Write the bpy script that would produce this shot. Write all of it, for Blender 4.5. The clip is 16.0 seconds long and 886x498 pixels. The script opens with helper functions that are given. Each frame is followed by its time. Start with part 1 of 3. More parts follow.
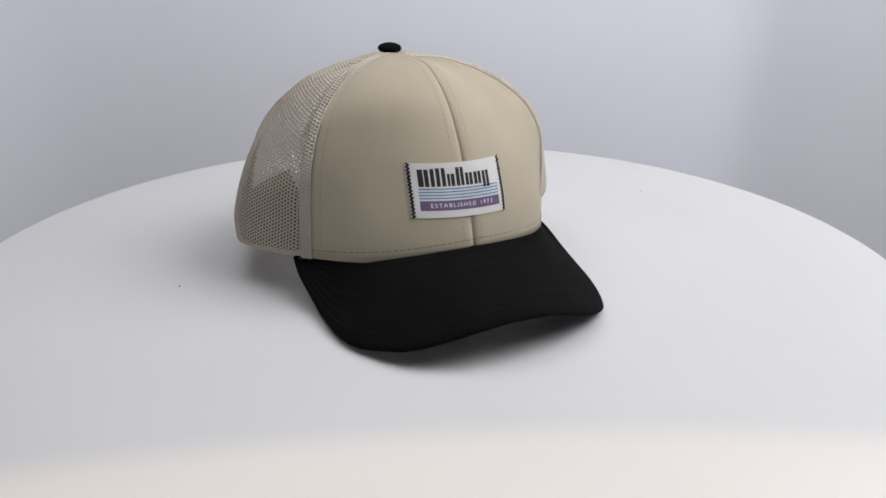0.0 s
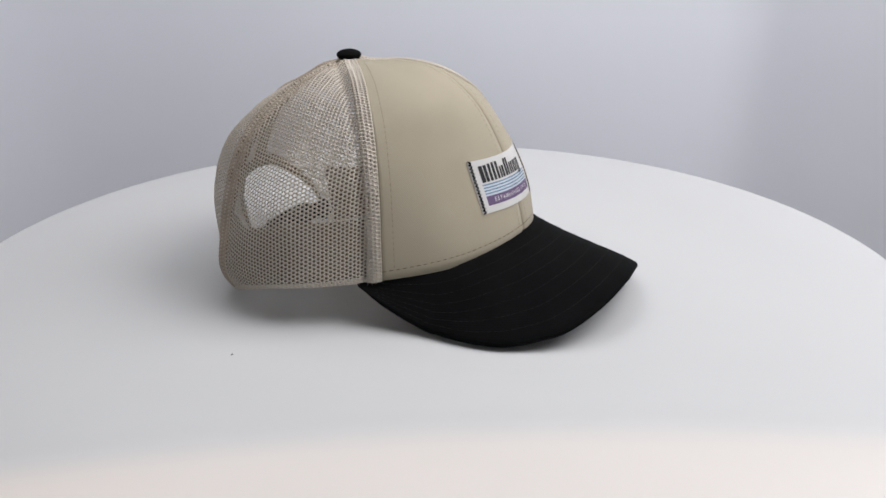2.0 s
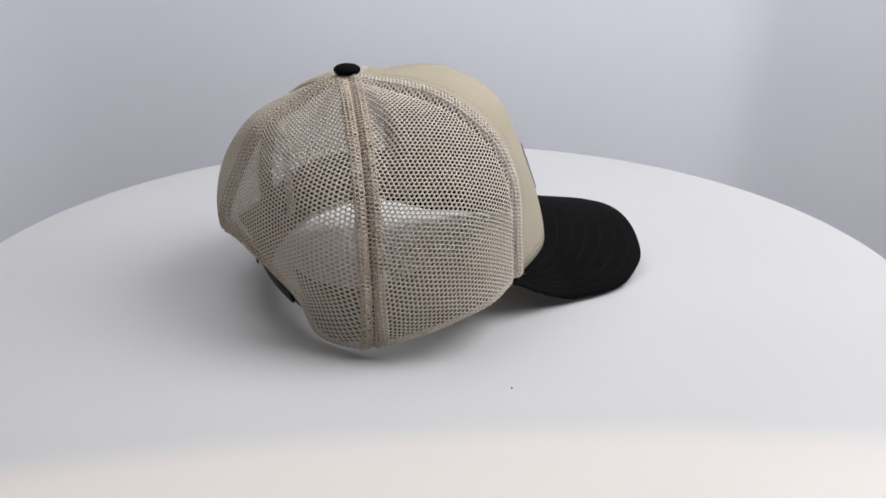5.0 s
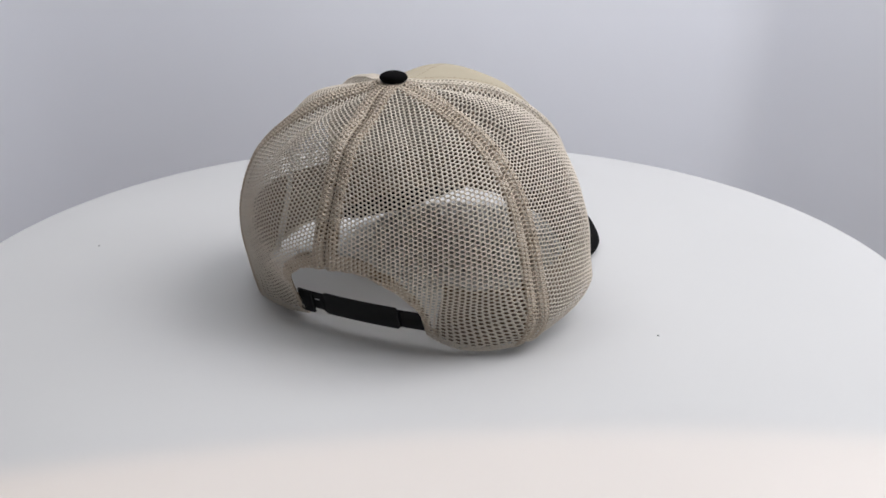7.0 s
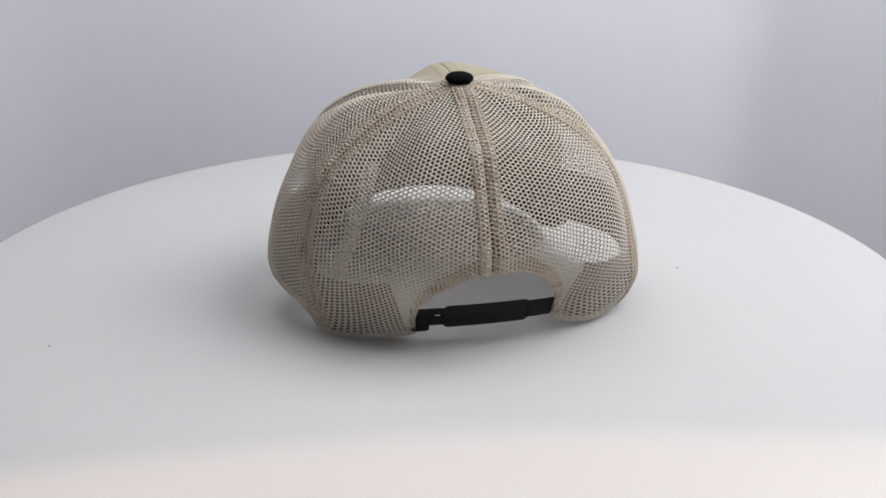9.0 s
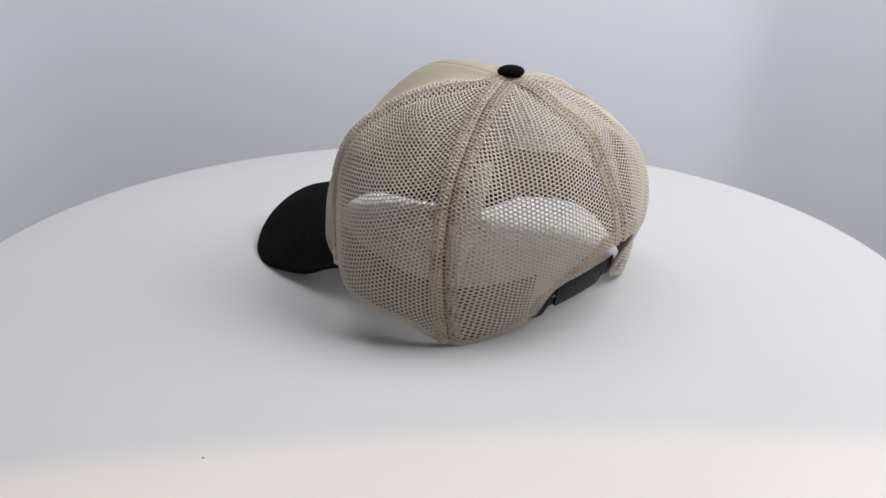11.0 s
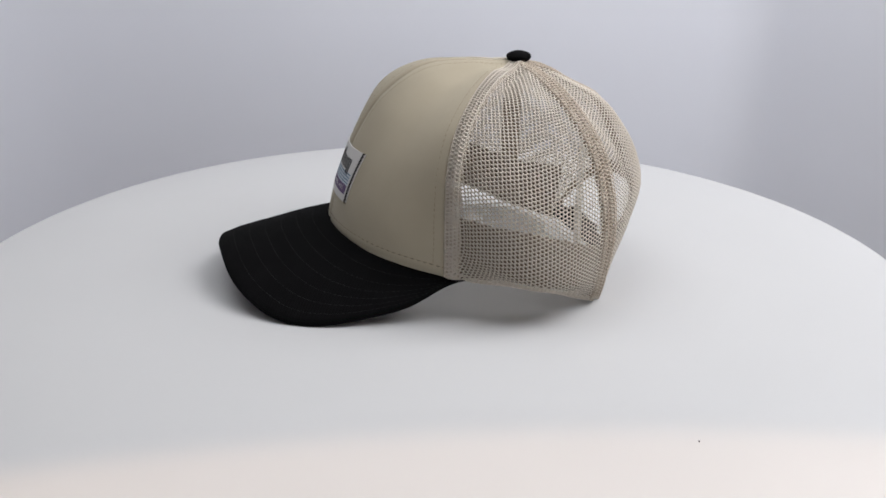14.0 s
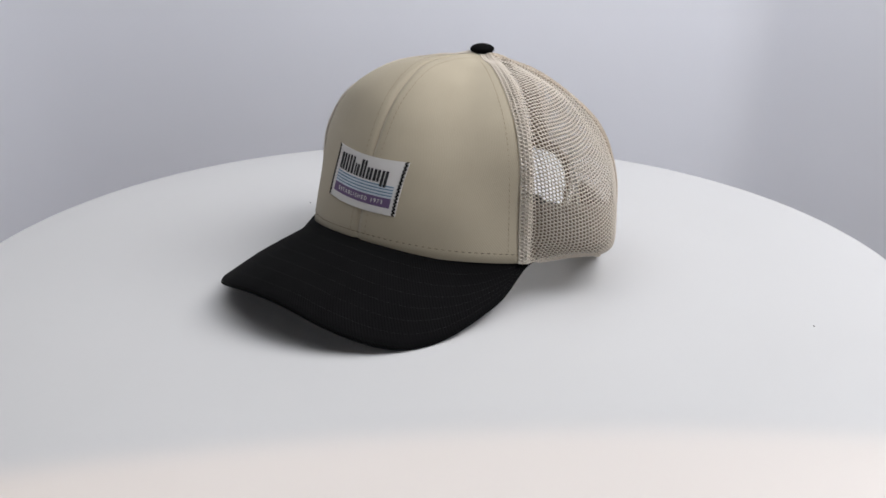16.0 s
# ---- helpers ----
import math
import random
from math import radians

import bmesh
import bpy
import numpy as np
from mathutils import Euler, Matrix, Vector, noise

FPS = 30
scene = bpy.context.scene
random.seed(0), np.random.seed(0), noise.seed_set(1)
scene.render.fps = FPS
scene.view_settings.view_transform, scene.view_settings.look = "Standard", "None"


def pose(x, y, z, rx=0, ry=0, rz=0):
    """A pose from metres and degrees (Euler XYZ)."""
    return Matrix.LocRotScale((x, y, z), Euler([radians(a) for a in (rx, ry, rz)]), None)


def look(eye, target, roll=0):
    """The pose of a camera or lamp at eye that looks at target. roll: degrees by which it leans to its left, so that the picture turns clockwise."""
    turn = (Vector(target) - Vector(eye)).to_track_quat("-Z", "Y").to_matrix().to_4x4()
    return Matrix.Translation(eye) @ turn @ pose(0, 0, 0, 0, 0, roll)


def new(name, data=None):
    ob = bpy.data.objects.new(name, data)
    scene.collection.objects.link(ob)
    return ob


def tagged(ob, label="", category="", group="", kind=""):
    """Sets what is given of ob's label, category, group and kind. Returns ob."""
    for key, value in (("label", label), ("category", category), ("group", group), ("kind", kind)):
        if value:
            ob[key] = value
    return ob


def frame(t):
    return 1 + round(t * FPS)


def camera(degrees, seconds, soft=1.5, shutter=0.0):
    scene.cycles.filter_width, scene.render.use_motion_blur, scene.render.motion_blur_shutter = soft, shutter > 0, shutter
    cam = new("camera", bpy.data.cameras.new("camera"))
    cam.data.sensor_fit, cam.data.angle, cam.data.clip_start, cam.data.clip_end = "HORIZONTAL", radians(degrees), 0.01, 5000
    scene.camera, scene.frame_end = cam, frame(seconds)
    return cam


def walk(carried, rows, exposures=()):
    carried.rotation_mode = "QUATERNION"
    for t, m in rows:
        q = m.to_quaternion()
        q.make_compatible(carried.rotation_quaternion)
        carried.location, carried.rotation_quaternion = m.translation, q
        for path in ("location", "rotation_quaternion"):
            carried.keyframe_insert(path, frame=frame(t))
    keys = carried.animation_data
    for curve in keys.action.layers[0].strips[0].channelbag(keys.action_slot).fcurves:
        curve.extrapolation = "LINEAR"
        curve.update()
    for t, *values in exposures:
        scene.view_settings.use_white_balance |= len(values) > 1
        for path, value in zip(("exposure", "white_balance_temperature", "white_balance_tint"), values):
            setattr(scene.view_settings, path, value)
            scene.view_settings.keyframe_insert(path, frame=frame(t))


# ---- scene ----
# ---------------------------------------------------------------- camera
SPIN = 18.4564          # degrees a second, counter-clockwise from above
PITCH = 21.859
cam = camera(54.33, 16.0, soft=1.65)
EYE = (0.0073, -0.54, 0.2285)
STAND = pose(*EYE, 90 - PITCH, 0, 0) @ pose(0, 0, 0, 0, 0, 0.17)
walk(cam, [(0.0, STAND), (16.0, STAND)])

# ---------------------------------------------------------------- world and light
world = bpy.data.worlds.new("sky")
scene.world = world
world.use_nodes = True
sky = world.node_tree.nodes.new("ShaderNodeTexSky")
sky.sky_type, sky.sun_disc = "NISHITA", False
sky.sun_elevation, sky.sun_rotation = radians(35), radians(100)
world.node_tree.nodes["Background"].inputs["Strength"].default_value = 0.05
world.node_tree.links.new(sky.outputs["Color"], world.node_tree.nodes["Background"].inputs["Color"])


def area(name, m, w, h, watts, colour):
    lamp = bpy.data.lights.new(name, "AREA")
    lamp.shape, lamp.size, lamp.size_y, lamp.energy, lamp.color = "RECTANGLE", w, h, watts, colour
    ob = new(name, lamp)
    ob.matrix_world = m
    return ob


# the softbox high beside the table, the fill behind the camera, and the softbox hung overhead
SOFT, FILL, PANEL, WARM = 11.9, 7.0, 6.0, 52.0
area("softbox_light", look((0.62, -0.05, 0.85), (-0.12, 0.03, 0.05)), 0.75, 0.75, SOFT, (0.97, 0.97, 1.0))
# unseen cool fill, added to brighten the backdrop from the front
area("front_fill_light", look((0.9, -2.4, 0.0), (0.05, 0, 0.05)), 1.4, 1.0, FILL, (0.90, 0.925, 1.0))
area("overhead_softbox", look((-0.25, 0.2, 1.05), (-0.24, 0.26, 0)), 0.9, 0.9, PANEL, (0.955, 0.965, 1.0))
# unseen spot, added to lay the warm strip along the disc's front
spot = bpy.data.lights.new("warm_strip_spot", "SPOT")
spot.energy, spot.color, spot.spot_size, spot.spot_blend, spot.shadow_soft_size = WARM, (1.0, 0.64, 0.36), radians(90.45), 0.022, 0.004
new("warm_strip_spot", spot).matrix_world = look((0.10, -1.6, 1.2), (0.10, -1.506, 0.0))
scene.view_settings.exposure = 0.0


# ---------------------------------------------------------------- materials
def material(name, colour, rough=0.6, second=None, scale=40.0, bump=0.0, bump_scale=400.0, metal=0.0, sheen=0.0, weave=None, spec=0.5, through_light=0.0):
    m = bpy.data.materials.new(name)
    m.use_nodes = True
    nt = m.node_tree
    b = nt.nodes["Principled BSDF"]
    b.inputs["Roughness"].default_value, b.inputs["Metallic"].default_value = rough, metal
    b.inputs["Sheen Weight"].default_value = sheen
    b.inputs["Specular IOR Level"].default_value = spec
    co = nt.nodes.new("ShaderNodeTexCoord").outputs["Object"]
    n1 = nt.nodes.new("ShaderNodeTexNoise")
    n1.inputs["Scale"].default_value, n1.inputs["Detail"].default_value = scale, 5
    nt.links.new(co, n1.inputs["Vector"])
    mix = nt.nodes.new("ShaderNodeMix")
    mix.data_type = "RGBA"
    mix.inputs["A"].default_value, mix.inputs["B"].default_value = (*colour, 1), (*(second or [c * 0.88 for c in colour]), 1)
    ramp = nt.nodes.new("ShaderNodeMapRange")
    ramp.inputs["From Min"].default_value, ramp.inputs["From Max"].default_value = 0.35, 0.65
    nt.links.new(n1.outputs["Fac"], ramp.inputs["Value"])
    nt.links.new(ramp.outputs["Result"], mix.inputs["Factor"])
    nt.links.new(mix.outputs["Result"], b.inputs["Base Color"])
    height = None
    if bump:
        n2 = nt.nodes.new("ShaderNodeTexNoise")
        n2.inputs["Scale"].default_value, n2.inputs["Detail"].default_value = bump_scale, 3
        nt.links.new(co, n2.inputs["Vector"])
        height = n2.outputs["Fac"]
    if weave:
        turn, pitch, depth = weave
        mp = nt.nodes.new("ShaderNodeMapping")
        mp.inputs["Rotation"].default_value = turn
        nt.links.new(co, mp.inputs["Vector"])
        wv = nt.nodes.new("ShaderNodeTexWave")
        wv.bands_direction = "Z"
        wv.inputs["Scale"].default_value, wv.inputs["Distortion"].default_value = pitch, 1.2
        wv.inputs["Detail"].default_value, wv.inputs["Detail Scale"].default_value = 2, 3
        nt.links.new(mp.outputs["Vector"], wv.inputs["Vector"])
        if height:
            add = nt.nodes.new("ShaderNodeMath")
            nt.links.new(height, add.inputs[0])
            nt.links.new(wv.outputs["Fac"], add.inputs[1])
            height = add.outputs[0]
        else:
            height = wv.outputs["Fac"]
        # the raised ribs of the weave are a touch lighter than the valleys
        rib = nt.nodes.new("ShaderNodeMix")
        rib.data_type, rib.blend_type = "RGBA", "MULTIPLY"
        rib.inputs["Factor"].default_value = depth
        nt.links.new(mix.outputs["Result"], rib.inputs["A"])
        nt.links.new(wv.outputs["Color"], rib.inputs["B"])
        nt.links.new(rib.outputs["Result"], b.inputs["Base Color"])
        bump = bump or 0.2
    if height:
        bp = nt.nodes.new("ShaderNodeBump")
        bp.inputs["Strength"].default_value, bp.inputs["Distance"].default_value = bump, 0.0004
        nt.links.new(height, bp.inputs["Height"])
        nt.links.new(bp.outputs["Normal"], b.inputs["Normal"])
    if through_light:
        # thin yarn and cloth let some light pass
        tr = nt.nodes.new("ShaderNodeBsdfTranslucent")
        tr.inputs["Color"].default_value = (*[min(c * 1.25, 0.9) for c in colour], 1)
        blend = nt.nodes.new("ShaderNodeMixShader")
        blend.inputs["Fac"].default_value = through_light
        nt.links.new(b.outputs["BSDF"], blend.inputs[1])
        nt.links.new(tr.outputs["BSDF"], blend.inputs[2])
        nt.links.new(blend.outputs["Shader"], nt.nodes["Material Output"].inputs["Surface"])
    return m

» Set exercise
Leave out the pictures, then repeat the listing above exactly from its first line to the line with "ob[key] = value", inclusive.

» Exercise response
Write the bpy script that would produce this shot. Write all of it, for Blender 4.5. The clip is 16.0 seconds long and 886x498 pixels. The script opens with helper functions that are given. Each frame is followed by its time. Start with part 1 of 3. More parts follow.
0.0 s
2.0 s
5.0 s
7.0 s
9.0 s
11.0 s
14.0 s
16.0 s
# ---- helpers ----
import math
import random
from math import radians

import bmesh
import bpy
import numpy as np
from mathutils import Euler, Matrix, Vector, noise

FPS = 30
scene = bpy.context.scene
random.seed(0), np.random.seed(0), noise.seed_set(1)
scene.render.fps = FPS
scene.view_settings.view_transform, scene.view_settings.look = "Standard", "None"


def pose(x, y, z, rx=0, ry=0, rz=0):
    """A pose from metres and degrees (Euler XYZ)."""
    return Matrix.LocRotScale((x, y, z), Euler([radians(a) for a in (rx, ry, rz)]), None)


def look(eye, target, roll=0):
    """The pose of a camera or lamp at eye that looks at target. roll: degrees by which it leans to its left, so that the picture turns clockwise."""
    turn = (Vector(target) - Vector(eye)).to_track_quat("-Z", "Y").to_matrix().to_4x4()
    return Matrix.Translation(eye) @ turn @ pose(0, 0, 0, 0, 0, roll)


def new(name, data=None):
    ob = bpy.data.objects.new(name, data)
    scene.collection.objects.link(ob)
    return ob


def tagged(ob, label="", category="", group="", kind=""):
    """Sets what is given of ob's label, category, group and kind. Returns ob."""
    for key, value in (("label", label), ("category", category), ("group", group), ("kind", kind)):
        if value:
            ob[key] = value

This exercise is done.